- **GIVEN INFORMATION**:
· · · ·

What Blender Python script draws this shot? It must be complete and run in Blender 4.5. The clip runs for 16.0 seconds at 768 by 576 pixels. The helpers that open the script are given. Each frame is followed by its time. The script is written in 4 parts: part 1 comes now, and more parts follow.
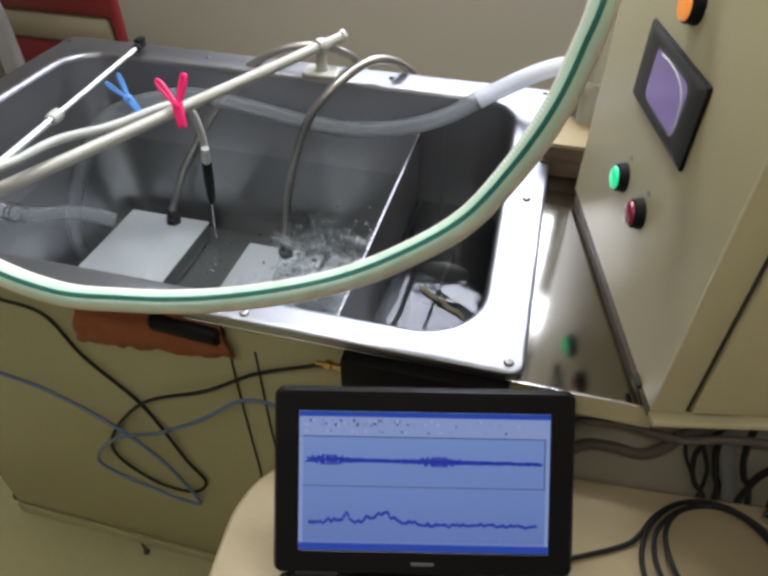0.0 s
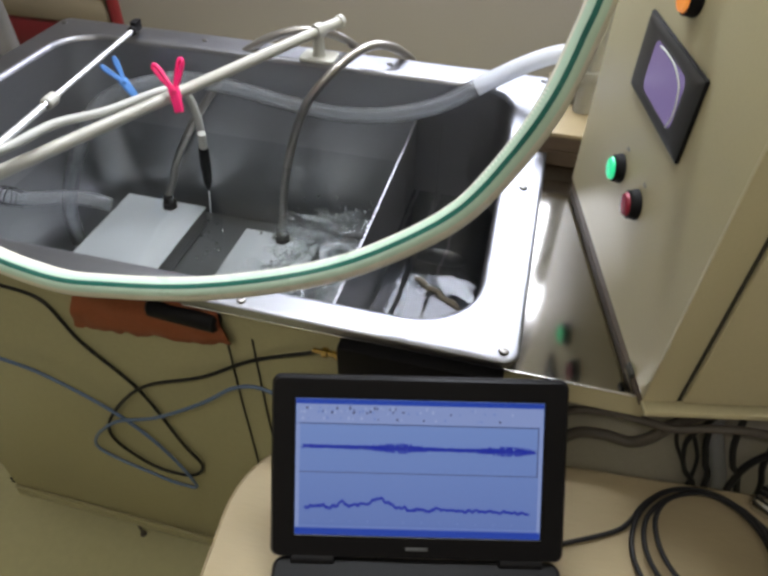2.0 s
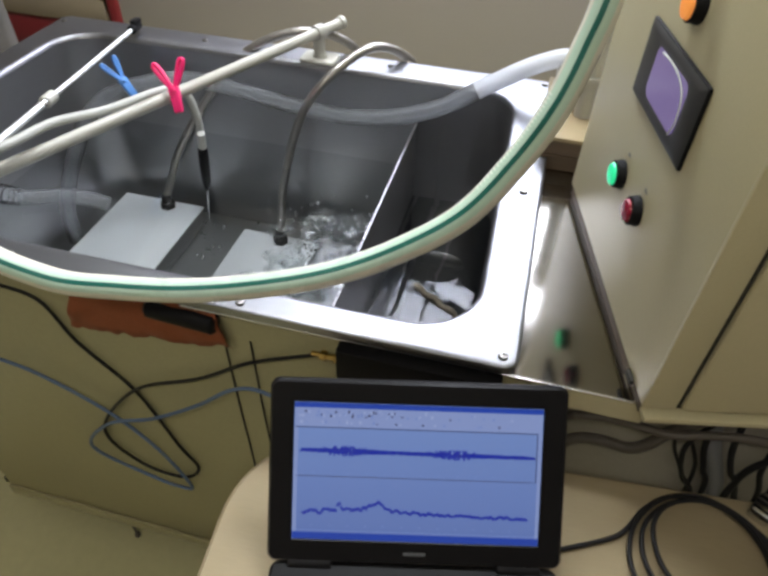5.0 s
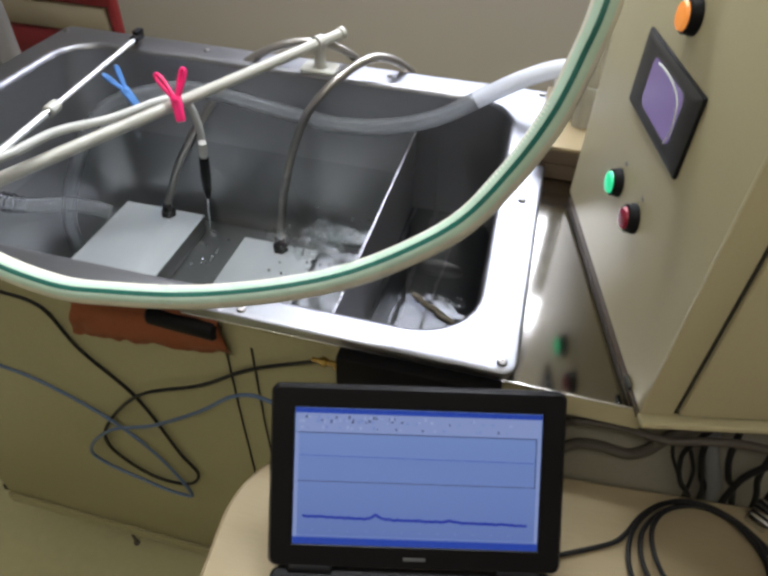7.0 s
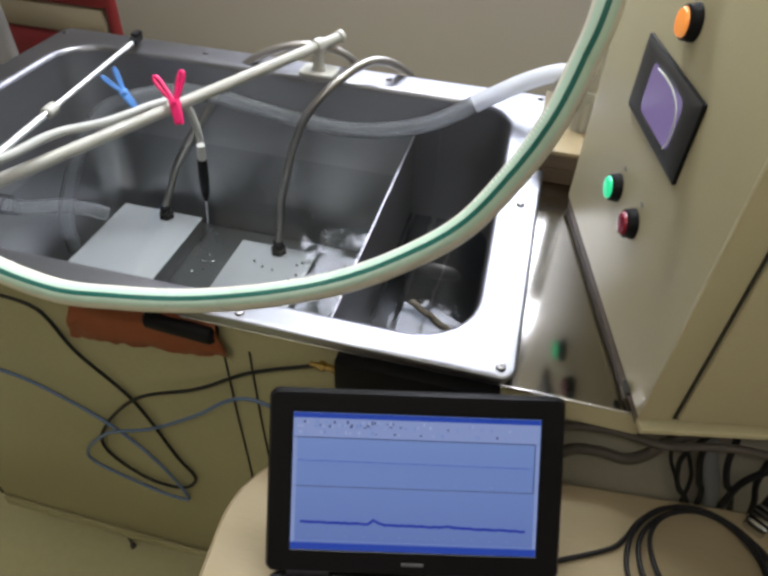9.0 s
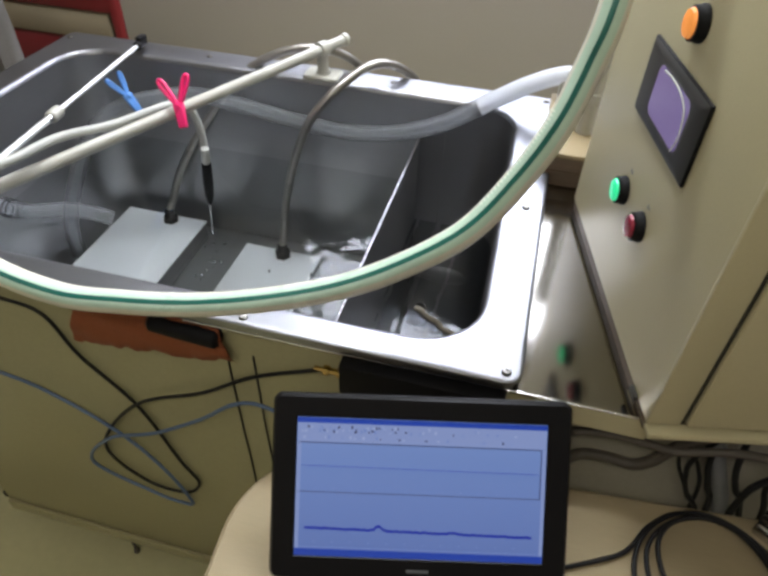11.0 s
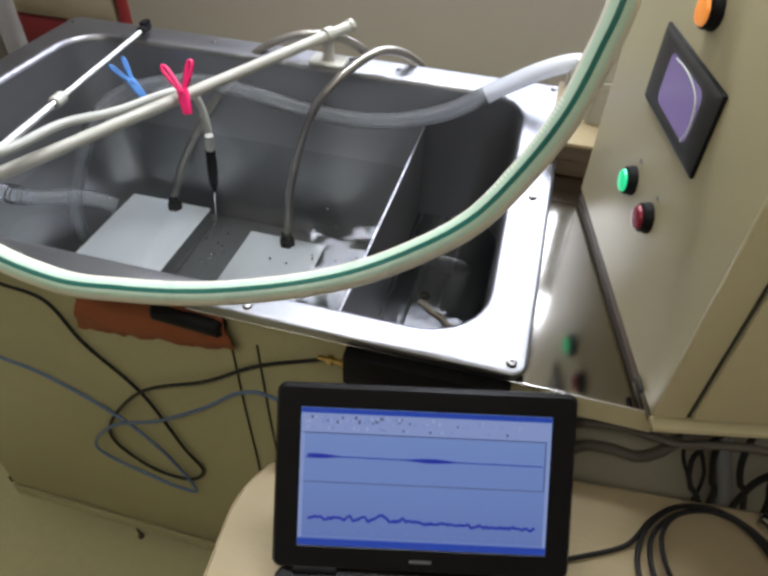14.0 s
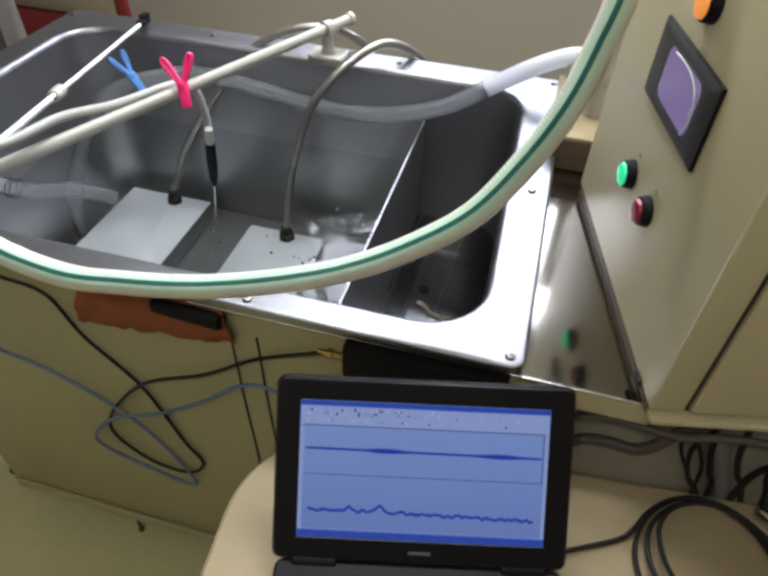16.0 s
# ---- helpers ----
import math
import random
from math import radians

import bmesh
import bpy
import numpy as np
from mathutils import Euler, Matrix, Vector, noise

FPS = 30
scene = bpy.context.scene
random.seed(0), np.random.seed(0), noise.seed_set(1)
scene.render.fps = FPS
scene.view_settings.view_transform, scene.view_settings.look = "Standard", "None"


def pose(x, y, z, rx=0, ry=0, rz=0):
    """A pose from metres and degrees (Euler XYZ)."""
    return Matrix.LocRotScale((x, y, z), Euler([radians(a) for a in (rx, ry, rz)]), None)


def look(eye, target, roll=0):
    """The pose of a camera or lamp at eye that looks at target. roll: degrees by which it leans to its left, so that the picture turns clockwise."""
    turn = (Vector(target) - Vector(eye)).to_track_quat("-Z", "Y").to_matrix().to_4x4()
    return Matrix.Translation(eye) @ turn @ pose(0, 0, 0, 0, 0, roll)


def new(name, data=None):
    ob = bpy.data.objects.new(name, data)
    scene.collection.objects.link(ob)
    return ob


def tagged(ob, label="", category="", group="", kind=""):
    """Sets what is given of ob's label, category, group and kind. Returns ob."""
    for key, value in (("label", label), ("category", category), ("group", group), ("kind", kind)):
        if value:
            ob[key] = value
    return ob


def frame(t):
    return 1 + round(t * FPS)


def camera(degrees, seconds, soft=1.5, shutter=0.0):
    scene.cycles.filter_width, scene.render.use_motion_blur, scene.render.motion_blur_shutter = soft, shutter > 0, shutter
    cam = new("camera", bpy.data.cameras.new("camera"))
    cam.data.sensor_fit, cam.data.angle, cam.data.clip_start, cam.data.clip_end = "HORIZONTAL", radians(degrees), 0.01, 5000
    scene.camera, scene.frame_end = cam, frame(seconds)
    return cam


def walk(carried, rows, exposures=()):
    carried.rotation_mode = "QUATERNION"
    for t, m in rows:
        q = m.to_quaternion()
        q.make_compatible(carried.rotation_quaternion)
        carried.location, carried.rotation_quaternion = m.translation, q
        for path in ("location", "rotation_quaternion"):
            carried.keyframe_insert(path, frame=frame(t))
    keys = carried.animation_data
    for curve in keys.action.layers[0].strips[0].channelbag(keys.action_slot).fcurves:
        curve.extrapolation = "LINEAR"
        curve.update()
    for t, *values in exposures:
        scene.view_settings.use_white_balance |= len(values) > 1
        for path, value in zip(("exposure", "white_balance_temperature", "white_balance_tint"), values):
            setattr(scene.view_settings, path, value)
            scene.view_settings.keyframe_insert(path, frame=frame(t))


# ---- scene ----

· · · ·

- **WHAT THE TASK ASKS**: Within the material above, extract exactly the lines that start at the line containing "# ---- helpers" and stop after the line containing "of a camera", and only those.

- **EXERCISE OUTPUT**:
# ---- helpers ----
import math
import random
from math import radians

import bmesh
import bpy
import numpy as np
from mathutils import Euler, Matrix, Vector, noise

FPS = 30
scene = bpy.context.scene
random.seed(0), np.random.seed(0), noise.seed_set(1)
scene.render.fps = FPS
scene.view_settings.view_transform, scene.view_settings.look = "Standard", "None"


def pose(x, y, z, rx=0, ry=0, rz=0):
    """A pose from metres and degrees (Euler XYZ)."""
    return Matrix.LocRotScale((x, y, z), Euler([radians(a) for a in (rx, ry, rz)]), None)


def look(eye, target, roll=0):
    """The pose of a camera or lamp at eye that looks at target. roll: degrees by which it leans to its left, so that the picture turns clockwise."""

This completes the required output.